Let
- $d\in\mathbb N$
- $\Omega\subseteq\mathbb R^d$ be open
- $\langle\;\cdot\;,\;\cdot\;\rangle$ denote the $L^2(\Omega)$- or $L^2(\Omega,\mathbb R^d)$-inner product (depending on the context)

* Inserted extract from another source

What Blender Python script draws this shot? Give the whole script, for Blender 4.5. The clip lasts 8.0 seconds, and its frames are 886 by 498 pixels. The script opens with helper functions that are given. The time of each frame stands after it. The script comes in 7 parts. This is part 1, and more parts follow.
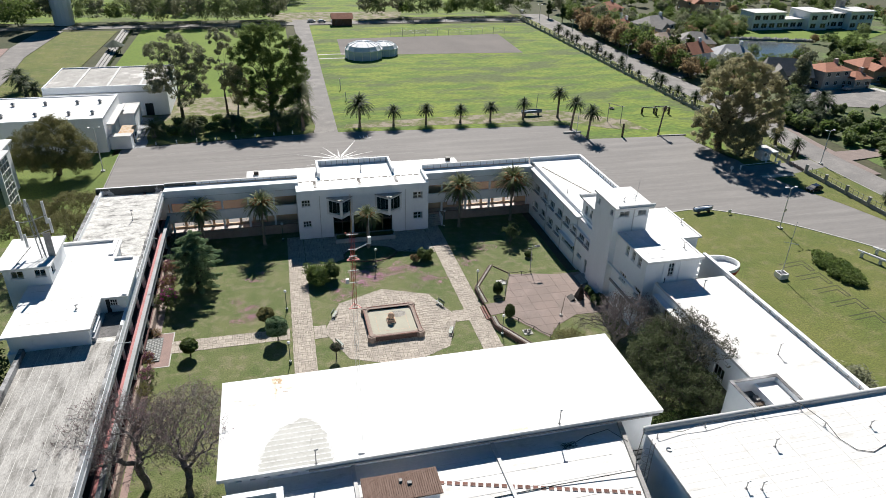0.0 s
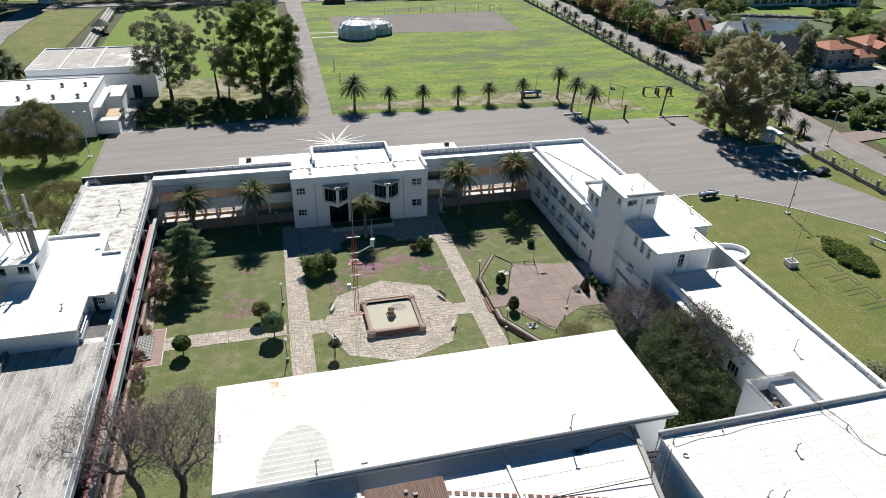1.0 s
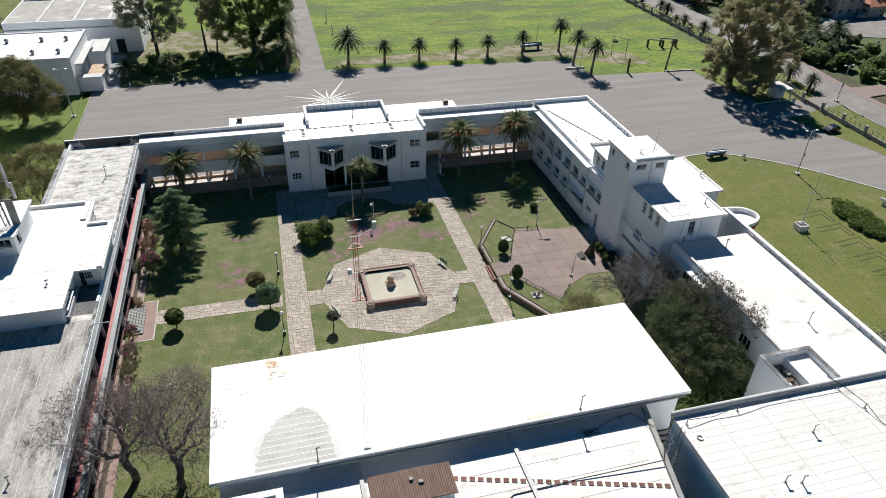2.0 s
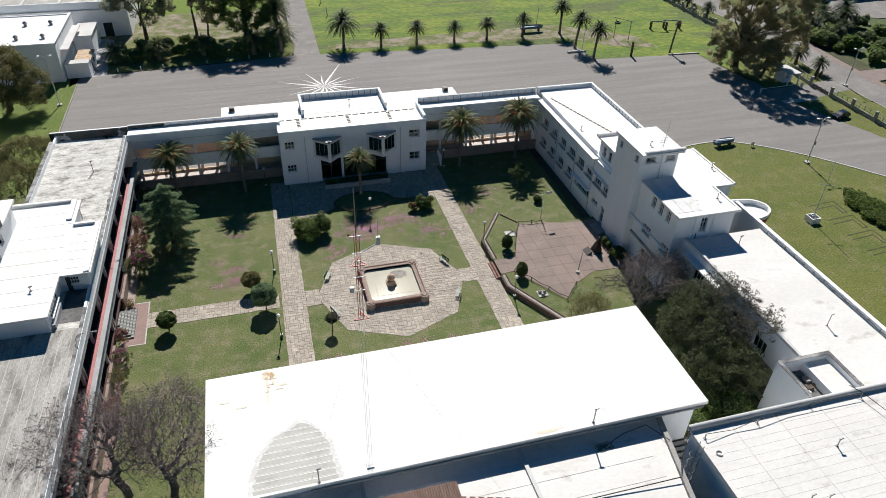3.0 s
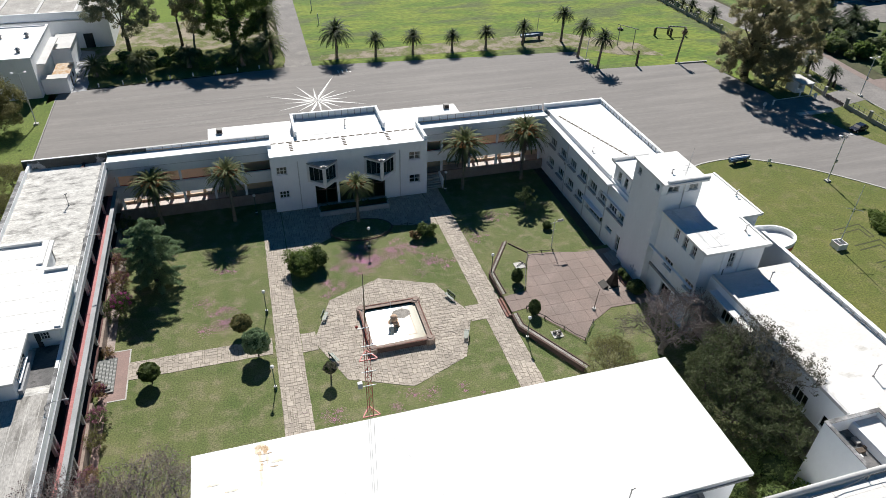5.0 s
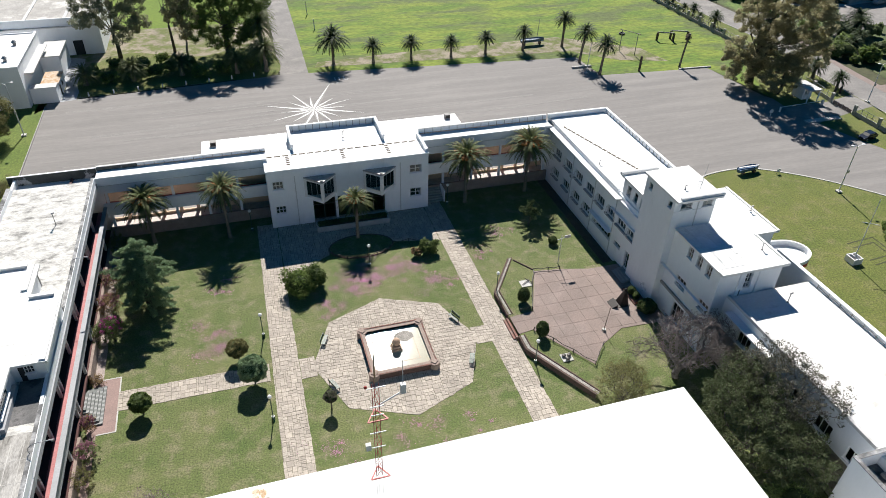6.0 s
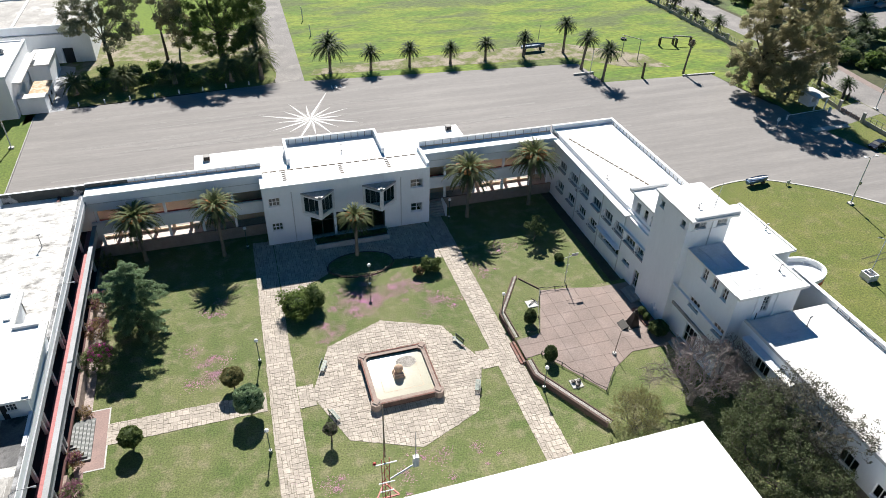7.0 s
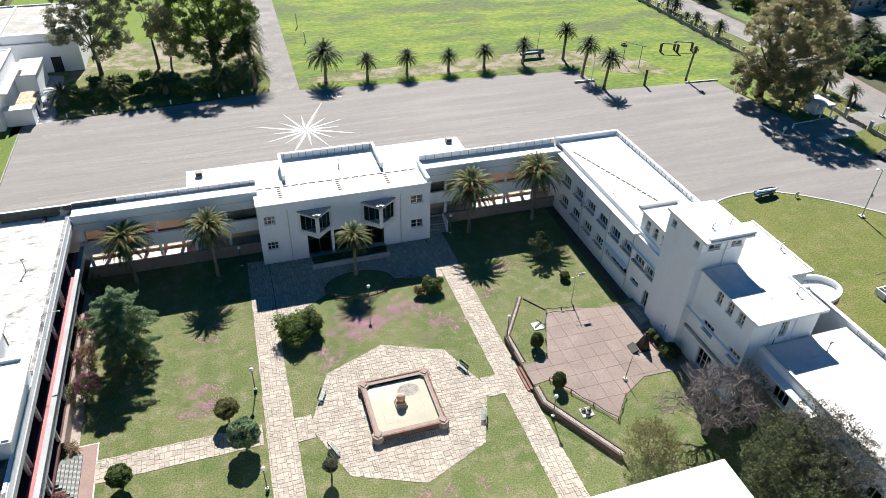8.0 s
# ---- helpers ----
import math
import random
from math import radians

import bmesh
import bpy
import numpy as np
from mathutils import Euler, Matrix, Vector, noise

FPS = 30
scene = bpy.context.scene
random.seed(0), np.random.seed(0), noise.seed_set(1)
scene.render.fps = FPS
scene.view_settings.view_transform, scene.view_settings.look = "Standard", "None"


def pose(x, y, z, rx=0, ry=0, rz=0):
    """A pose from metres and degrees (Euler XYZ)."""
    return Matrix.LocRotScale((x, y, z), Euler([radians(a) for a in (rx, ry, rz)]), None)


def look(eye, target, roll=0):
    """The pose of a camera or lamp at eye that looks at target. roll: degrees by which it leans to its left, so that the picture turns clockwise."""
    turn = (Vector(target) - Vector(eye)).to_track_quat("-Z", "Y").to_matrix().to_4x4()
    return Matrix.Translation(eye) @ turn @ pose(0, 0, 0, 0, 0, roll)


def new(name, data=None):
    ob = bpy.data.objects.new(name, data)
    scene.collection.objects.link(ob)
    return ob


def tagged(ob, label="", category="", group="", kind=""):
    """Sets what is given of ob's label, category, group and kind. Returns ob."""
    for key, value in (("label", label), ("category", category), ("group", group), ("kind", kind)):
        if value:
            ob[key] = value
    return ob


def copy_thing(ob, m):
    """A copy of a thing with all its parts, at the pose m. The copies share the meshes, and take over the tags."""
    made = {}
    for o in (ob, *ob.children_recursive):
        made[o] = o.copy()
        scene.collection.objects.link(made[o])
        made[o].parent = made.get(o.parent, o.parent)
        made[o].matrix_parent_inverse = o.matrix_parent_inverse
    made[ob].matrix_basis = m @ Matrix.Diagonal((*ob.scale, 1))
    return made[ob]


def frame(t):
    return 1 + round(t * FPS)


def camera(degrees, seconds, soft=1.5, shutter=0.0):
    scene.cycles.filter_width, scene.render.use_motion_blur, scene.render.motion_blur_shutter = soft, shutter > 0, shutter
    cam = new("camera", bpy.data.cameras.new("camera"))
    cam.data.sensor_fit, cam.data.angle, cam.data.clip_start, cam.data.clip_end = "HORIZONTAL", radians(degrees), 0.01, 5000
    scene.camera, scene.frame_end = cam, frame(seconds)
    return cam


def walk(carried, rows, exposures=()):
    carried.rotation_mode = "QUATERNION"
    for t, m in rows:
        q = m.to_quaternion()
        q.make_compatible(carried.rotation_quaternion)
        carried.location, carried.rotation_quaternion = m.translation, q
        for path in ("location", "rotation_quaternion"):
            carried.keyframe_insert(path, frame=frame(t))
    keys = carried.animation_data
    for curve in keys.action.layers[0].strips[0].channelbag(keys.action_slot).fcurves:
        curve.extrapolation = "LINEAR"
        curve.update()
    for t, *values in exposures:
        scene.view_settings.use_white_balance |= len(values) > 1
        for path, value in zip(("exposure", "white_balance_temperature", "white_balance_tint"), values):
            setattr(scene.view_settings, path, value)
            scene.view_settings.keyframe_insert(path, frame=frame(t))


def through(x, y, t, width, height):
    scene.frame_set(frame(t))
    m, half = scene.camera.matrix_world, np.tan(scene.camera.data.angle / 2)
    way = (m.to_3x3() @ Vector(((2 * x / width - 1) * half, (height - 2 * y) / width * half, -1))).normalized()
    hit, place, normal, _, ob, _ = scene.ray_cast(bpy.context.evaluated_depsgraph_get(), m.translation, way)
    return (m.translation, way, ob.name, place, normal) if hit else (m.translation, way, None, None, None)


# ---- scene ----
cam = camera(66.4, 8.0, 0.62)
PATH = [
    (0, (0.284, 0.259, 56.87), (0.725, 1.962, 55.919), 1.6),
    (0.5, (0.24, 2.3, 56.836), (0.688, 3.997, 55.877), 1.6),
    (1, (0.231, 4.417, 56.715), (0.683, 6.085, 55.708), 1.6),
    (1.5, (0.306, 6.552, 56.716), (0.758, 8.18, 55.646), 1.7),
    (2, (0.411, 8.638, 56.717), (0.862, 10.227, 55.59), 1.7),
    (3.5, (0.715, 14.98, 56.733), (1.175, 16.527, 55.552), 1.7),
    (4, (0.827, 17.102, 56.733), (1.293, 18.647, 55.551), 1.7),
    (4.5, (1.008, 19.206, 56.734), (1.48, 20.749, 55.552), 1.7),
    (6, (1.326, 25.497, 56.661), (1.817, 27.034, 55.479), 1.7),
    (6.5, (1.444, 27.58, 56.632), (1.941, 29.115, 55.451), 1.7),
    (7, (1.657, 29.655, 56.691), (2.159, 31.188, 55.51), 1.7),
    (7.5, (1.815, 31.755, 56.695), (2.324, 33.286, 55.514), 1.7),
    (8, (1.971, 33.79, 56.744), (2.488, 35.32, 55.564), 1.7),
]
EXPOSURES = [(0, 0.50), (1, 0.52), (2, 0.36), (3.5, 0.25), (4.5, 0.32), (6, 0.64), (7, 0.89), (8, 1.02)]
walk(cam, [(t, look(eye, target, roll)) for t, eye, target, roll in PATH], EXPOSURES)

# ---- light ----
SUN_EL, SUN_AZ = radians(43.4), radians(10.7)
sun_way = Vector((math.cos(SUN_EL) * math.sin(SUN_AZ), math.cos(SUN_EL) * math.cos(SUN_AZ), math.sin(SUN_EL)))
world = bpy.data.worlds.new("sky")
scene.world = world
world.use_nodes = True
wn = world.node_tree
sky = wn.nodes.new("ShaderNodeTexSky")
sky.sky_type = "NISHITA"
sky.sun_disc = False
sky.sun_elevation, sky.sun_rotation = SUN_EL, SUN_AZ
sky.air_density, sky.dust_density, sky.ozone_density = 1.2, 0.2, 5.0
wn.nodes["Background"].inputs["Strength"].default_value = 0.031
tint = wn.nodes.new("ShaderNodeHueSaturation")
tint.inputs["Saturation"].default_value = 1.5
wn.links.new(sky.outputs["Color"], tint.inputs["Color"])
wn.links.new(tint.outputs["Color"], wn.nodes["Background"].inputs["Color"])
sun = new("sun", bpy.data.lights.new("sun", "SUN"))
sun.data.energy, sun.data.angle, sun.data.color = 5.5, radians(0.53), (1.0, 0.96, 0.905)
sun.matrix_basis = look(sun_way * 200, (0, 0, 0))


# ---- materials ----
def material(name, one, two, scale=0.5, fine=6.0, rough=0.85, bump=0.3, metal=0.0, spread=(0.35, 0.65), grain=0.25, random_tint=0.0, third=None, third_at=(0.6, 0.75), third_scale=0.15, stretch=(1, 1, 1), island=0.0):
    """Two colours mixed by a broad noise, a third in patches, and a fine grain with relief."""
    m = bpy.data.materials.new(name)
    m.use_nodes = True
    nt = m.node_tree
    N, L = nt.nodes.new, nt.links.new
    b = nt.nodes["Principled BSDF"]
    b.inputs["Roughness"].default_value, b.inputs["Metallic"].default_value = rough, metal
    tc, mp = N("ShaderNodeTexCoord"), N("ShaderNodeMapping")
    mp.inputs["Scale"].default_value = stretch
    L(tc.outputs["Object"], mp.inputs["Vector"])

    def cloud(s, detail, lo, hi):
        n, r = N("ShaderNodeTexNoise"), N("ShaderNodeMapRange")
        n.inputs["Scale"].default_value, n.inputs["Detail"].default_value, n.inputs["Roughness"].default_value = s, detail, 0.62
        r.inputs["From Min"].default_value, r.inputs["From Max"].default_value = lo, hi
        L(mp.outputs["Vector"], n.inputs["Vector"])
        L(n.outputs["Fac"], r.inputs["Value"])
        return r.outputs["Result"]

    def mixed(kind, fac, a, c):
        x = N("ShaderNodeMix")
        x.data_type, x.blend_type = "RGBA", kind
        for key, v in ((0, fac), (6, a), (7, c)):
            if isinstance(v, (int, float)):
                x.inputs[key].default_value = v
            elif isinstance(v, tuple):
                x.inputs[key].default_value = (*v, 1)
            else:
                L(v, x.inputs[key])
        return x.outputs[2]

    colour = mixed("MIX", cloud(scale, 5, *spread), one, two)
    if third:
        colour = mixed("MIX", cloud(third_scale, 6, *third_at), colour, third)
    g = cloud(fine, 4, 0.25, 0.75)
    k = N("ShaderNodeMapRange")
    k.inputs["To Min"].default_value, k.inputs["To Max"].default_value = 1 - grain, 1 + grain
    L(g, k.inputs["Value"])
    colour = mixed("MULTIPLY", 1.0, colour, k.outputs["Result"])
    for amount, node, out in ((random_tint, "ShaderNodeObjectInfo", "Random"), (island, "ShaderNodeNewGeometry", "Random Per Island")):
        if amount:
            o, q = N(node), N("ShaderNodeMapRange")
            q.inputs["To Min"].default_value, q.inputs["To Max"].default_value = 1 - amount, 1 + amount
            L(o.outputs[out], q.inputs["Value"])
            colour = mixed("MULTIPLY", 1.0, colour, q.outputs["Result"])
    L(colour, b.inputs["Base Color"])
    if bump:
        u = N("ShaderNodeBump")
        u.inputs["Strength"].default_value, u.inputs["Distance"].default_value = bump, 0.05
        L(g, u.inputs["Height"])
        L(u.outputs["Normal"], b.inputs["Normal"])
    return m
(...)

- $\mathcal D:=C_c^\infty(\Omega)$ and $$H:=\overline{\mathcal D}^{\langle\;\cdot\;,\;\cdot\;\rangle_H}$$ with $$\langle\phi,\psi\rangle_H:=\langle\phi,\psi\rangle+\langle\nabla\phi,\nabla\psi\rangle\;\;\;\text{for }\phi,\psi\in\mathcal D$$
Let $$\frac{\partial p}{\partial x_i}(\phi):=-p\left(\frac{\partial\phi}{\partial x_i}\right)\;\;\;\text{for }\phi\in\mathcal D$$ and $\nabla p:=\left(\frac{\partial p}{\partial x_1},\ldots,\frac{\partial p}{\partial x_d}\right)^T$ for $p\in\mathcal D'$ and $$(\nabla\cdot p)(\phi):=\sum_{i=1}^d\frac{\partial p_i}{\partial x_i}(\phi)\;\;\;\text{for }\phi\in\mathcal D$$ for $p\in(\mathcal D')^d$. Then, $$\Delta p:=\nabla\cdot\nabla p$$ is the distributional Laplacian of $p\in\mathcal D$ and it's easy to see that $$(\Delta p)(\phi)=p(\Delta\phi)\;\;\;\text{for all }\phi\in\mathcal D\;.\tag 1$$
Now, each $f\in L_{\text{loc}}^1(\Omega)$ can be identified with some unique $\langle f\rangle\in\mathcal D'$ via $$\langle f\rangle:=\left.\langle\;\cdot\;,f\rangle\right|_{\mathcal D}\;.$$ Let $\phi\in\mathcal D$. We can show that $\Delta\langle\phi\rangle$ has a unique extension $F\in H'$ with $$F(v)=-\langle\nabla v,\nabla\phi\rangle\;\;\;\text{for all }v\in H\;.\tag 2$$ We continue to denote $F$ by $\Delta\langle\phi\rangle$. In the same way $\Delta\langle\;\cdot\;\rangle:\mathcal D\to H'$ has a unique extension $L\in\mathfrak L(H,H')$ with $$(Lu)v=-\langle\nabla v,\nabla u\rangle\;\;\;\text{for all }u,v\in H\;.\tag 3$$
If $u\in L_{\text{loc}}^1(\Omega)$ is weakly differentiable, then $v\in L_{\text{loc}}^1(\Omega)$ is called weak Laplacian of $u$, if $$\langle\phi,v\rangle=-\langle\nabla u,\nabla\phi\rangle\;\;\;\text{for all }\phi\in\mathcal D\tag 4\;.$$ In that case, we write $\Delta u:=v$ and $$(\Delta\langle u\rangle)\psi=\langle\Delta u\rangle(\psi)=\langle\psi,\Delta u\rangle=-\langle\nabla\psi,\nabla u\rangle=(Lu)\psi\;\;\;\text{for all }\psi\in\mathcal D\;.\tag 5$$
If each $u\in H$ would admit a weak Laplacian $\Delta u$, it would make sense to continue to denote $L$ by $\Delta\langle\;\cdot\;\rangle$ and the relationship to the weak Laplacian would be clear. So, does each $u$ admit a weak Laplacian in the sense of $(4)$?